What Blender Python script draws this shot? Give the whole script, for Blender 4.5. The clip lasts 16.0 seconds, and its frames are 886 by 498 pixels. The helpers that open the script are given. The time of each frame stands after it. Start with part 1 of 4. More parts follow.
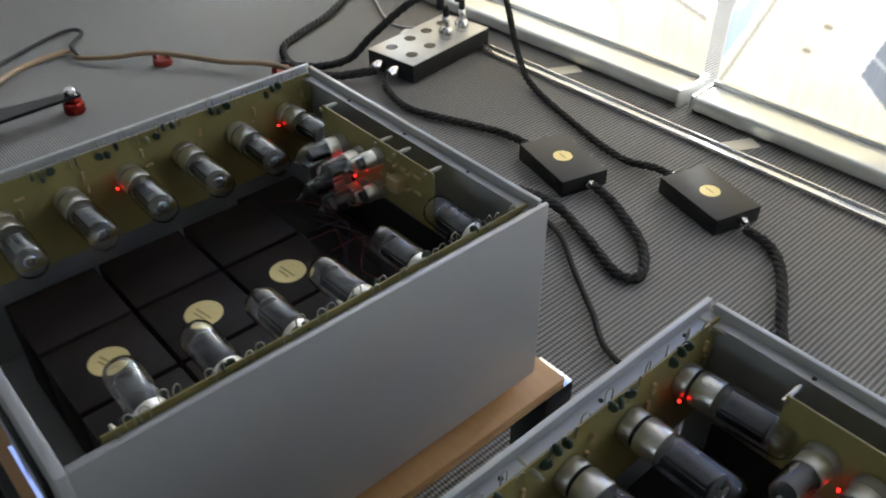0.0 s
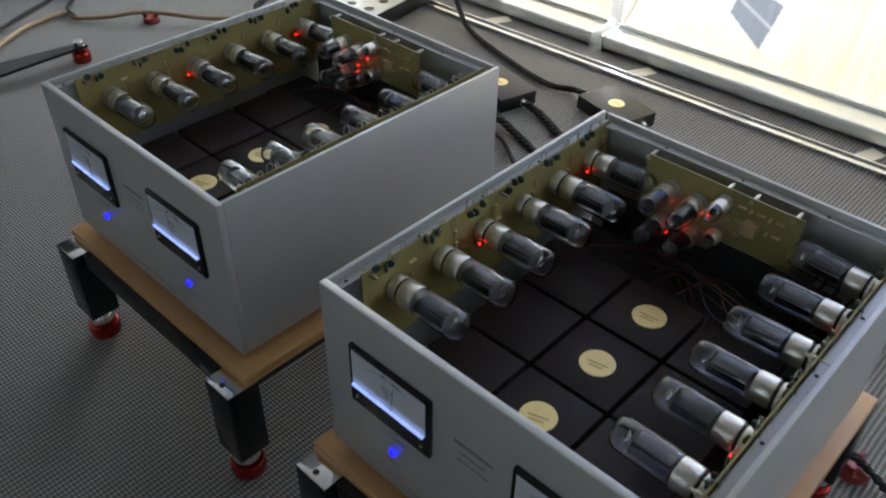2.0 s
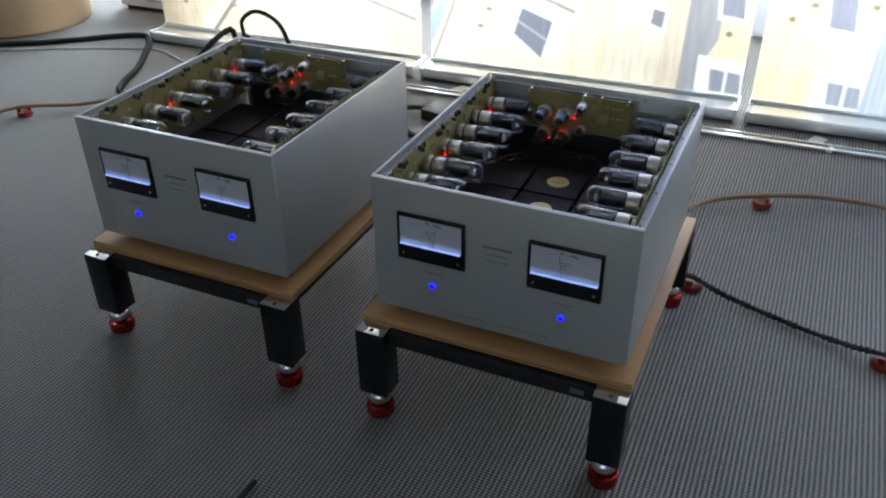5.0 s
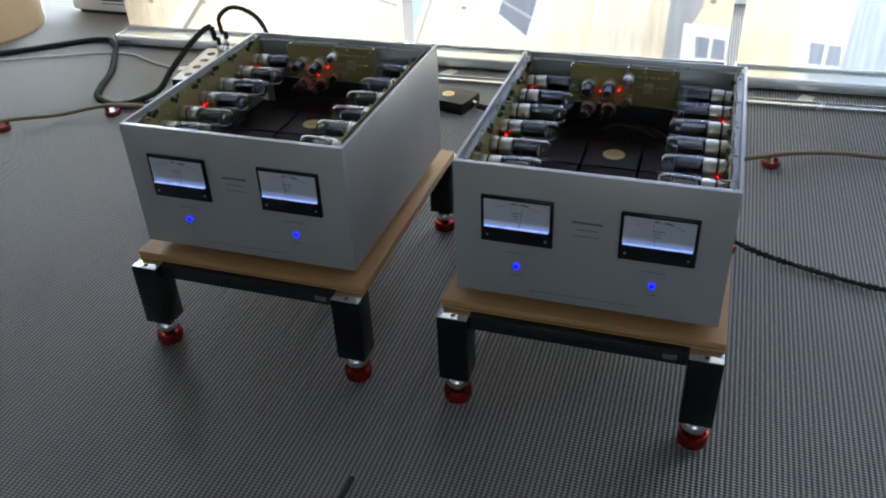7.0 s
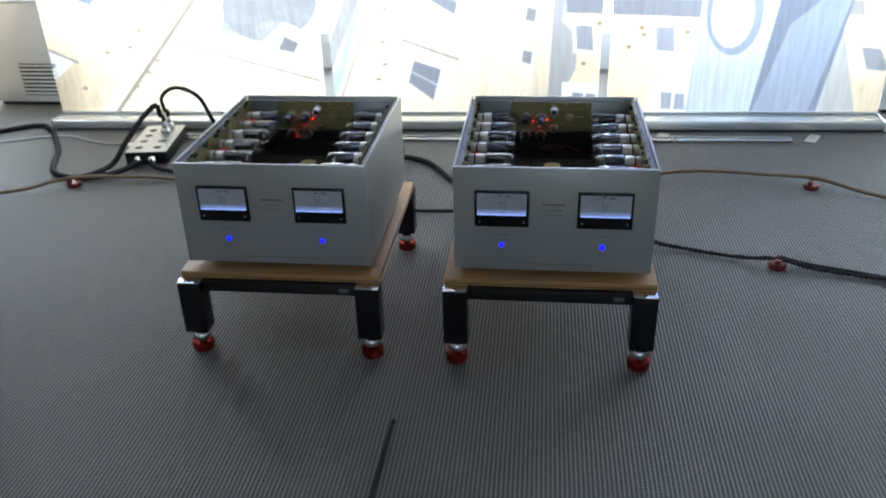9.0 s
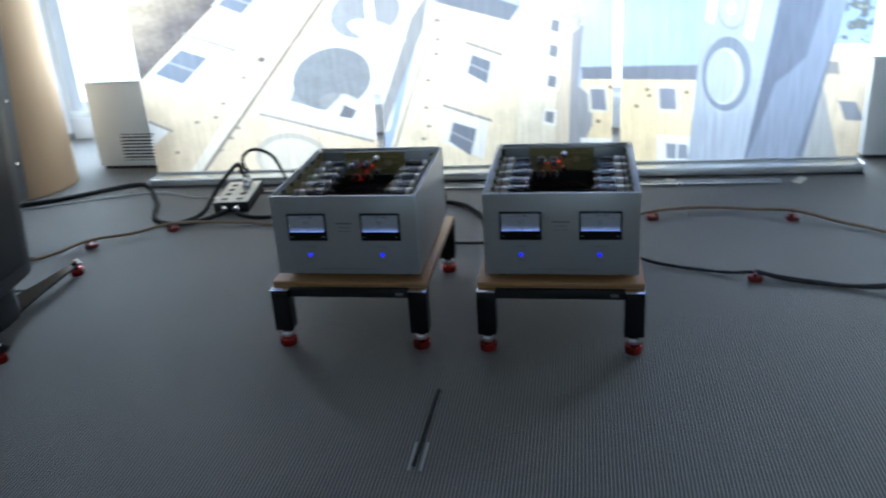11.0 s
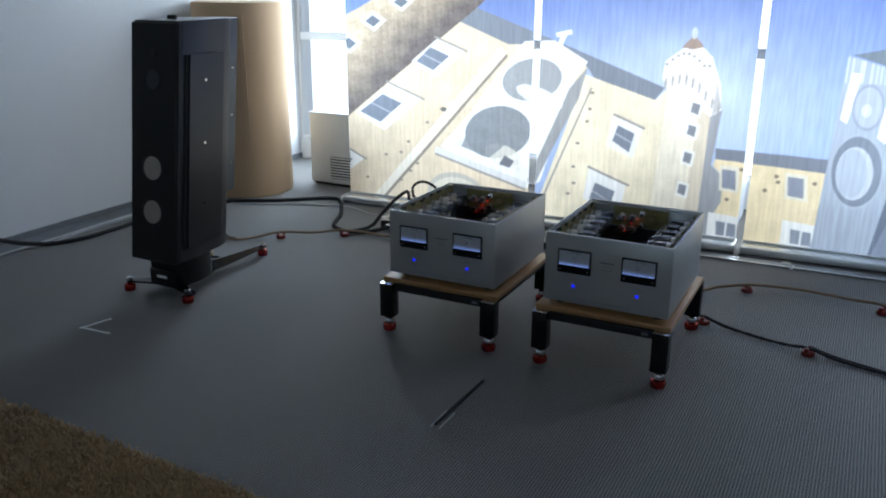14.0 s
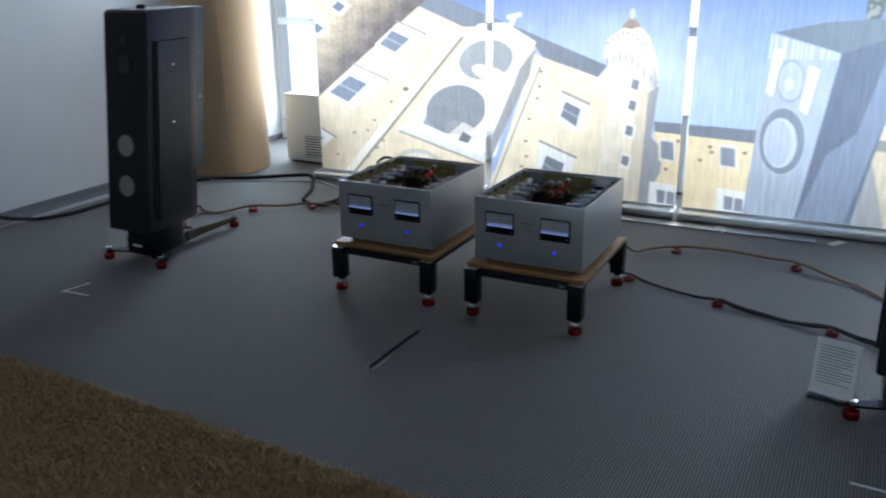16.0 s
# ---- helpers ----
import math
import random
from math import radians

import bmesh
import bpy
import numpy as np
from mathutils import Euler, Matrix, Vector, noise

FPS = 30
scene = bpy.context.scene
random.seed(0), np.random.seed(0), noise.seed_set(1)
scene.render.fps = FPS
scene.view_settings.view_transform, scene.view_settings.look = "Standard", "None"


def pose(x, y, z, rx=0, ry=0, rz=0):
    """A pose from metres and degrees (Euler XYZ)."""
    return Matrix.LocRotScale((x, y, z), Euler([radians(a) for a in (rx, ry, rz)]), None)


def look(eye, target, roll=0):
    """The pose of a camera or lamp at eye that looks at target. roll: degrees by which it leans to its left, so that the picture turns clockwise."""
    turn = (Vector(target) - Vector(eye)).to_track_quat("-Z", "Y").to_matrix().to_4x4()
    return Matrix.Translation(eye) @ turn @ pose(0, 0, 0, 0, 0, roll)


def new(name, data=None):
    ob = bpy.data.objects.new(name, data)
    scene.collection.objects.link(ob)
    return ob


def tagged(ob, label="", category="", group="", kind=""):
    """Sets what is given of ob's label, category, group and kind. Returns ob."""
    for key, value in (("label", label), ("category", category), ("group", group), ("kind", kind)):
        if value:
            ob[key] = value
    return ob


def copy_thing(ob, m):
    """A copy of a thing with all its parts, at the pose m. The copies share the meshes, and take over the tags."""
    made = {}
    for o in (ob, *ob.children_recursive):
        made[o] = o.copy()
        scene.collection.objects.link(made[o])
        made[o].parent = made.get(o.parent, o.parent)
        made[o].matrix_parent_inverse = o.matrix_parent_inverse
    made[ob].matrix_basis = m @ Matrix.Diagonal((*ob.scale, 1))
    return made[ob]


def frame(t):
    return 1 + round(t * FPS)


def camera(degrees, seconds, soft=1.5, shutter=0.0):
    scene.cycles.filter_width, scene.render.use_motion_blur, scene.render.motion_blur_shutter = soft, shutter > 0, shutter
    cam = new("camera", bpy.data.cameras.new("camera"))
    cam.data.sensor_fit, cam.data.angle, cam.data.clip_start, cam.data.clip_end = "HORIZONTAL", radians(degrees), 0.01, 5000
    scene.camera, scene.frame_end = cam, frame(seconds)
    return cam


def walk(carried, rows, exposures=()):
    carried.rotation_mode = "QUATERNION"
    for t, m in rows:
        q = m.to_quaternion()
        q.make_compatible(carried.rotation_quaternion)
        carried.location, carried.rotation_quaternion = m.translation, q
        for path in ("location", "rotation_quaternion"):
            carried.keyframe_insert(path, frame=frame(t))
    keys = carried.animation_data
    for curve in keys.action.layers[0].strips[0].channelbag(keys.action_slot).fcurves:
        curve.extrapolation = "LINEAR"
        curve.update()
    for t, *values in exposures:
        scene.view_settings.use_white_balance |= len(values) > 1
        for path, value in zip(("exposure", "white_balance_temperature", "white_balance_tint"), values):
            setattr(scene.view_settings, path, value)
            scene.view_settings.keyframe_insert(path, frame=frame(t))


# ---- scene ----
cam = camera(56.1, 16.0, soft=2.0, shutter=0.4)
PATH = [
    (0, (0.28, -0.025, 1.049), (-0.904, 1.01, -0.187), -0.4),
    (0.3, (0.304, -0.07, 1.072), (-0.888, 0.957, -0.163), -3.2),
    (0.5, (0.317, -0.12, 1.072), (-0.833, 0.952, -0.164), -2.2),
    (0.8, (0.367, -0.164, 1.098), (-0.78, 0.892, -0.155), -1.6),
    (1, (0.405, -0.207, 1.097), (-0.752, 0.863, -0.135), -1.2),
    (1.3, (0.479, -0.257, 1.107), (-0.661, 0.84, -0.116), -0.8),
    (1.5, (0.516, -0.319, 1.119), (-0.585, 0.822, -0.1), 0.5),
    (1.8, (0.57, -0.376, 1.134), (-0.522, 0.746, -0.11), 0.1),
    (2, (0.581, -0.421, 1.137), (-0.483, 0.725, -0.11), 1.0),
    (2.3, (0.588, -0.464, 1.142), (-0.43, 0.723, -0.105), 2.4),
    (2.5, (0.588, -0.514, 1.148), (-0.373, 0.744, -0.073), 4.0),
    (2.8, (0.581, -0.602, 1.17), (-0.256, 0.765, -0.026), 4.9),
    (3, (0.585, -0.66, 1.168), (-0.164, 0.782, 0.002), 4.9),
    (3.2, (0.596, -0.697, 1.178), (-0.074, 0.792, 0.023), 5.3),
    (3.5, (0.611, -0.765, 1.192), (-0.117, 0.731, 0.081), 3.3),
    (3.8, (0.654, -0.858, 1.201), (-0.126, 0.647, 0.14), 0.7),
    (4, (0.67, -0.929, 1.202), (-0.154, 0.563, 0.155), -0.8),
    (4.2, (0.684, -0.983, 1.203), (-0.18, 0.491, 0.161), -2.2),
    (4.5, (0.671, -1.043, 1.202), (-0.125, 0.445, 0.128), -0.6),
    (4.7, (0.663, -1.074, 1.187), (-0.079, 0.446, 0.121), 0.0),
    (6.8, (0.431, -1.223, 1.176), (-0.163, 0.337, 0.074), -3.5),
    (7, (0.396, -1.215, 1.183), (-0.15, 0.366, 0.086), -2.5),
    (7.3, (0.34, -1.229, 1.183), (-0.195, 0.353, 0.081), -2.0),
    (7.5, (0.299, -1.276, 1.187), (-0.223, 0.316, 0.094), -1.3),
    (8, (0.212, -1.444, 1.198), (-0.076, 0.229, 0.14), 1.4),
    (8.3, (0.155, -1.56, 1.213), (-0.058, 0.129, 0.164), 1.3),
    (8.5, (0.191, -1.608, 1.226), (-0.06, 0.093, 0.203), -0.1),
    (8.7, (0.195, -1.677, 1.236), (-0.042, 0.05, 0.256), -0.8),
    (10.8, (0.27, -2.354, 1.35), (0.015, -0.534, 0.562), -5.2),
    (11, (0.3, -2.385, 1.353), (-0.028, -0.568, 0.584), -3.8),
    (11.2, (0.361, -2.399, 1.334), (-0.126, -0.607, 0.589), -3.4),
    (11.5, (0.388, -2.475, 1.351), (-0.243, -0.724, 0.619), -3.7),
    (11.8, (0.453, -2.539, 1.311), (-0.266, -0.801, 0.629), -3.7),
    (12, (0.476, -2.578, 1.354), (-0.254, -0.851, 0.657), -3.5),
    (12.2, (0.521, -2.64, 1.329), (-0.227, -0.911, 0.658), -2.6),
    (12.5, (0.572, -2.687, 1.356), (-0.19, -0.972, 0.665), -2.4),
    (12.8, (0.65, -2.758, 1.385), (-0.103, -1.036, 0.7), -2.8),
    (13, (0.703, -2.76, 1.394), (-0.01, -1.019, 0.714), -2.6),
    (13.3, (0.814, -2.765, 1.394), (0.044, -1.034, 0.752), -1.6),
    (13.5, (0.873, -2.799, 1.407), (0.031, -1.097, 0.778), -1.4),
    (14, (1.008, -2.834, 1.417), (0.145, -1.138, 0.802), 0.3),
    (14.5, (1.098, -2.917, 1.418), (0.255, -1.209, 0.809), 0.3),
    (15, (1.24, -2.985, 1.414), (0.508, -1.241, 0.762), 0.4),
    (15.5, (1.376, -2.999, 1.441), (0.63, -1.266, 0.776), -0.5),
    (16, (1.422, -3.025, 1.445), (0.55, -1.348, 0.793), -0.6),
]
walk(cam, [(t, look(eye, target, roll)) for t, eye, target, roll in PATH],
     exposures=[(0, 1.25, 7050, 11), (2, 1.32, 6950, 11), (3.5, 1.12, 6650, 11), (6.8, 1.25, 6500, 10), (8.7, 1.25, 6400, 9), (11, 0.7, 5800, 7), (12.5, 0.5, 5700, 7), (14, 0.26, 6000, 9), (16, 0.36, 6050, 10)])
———
- Written exercise
Return each line where "link" shows up.

- Complete response
    scene.collection.objects.link(ob)
        scene.collection.objects.link(made[o])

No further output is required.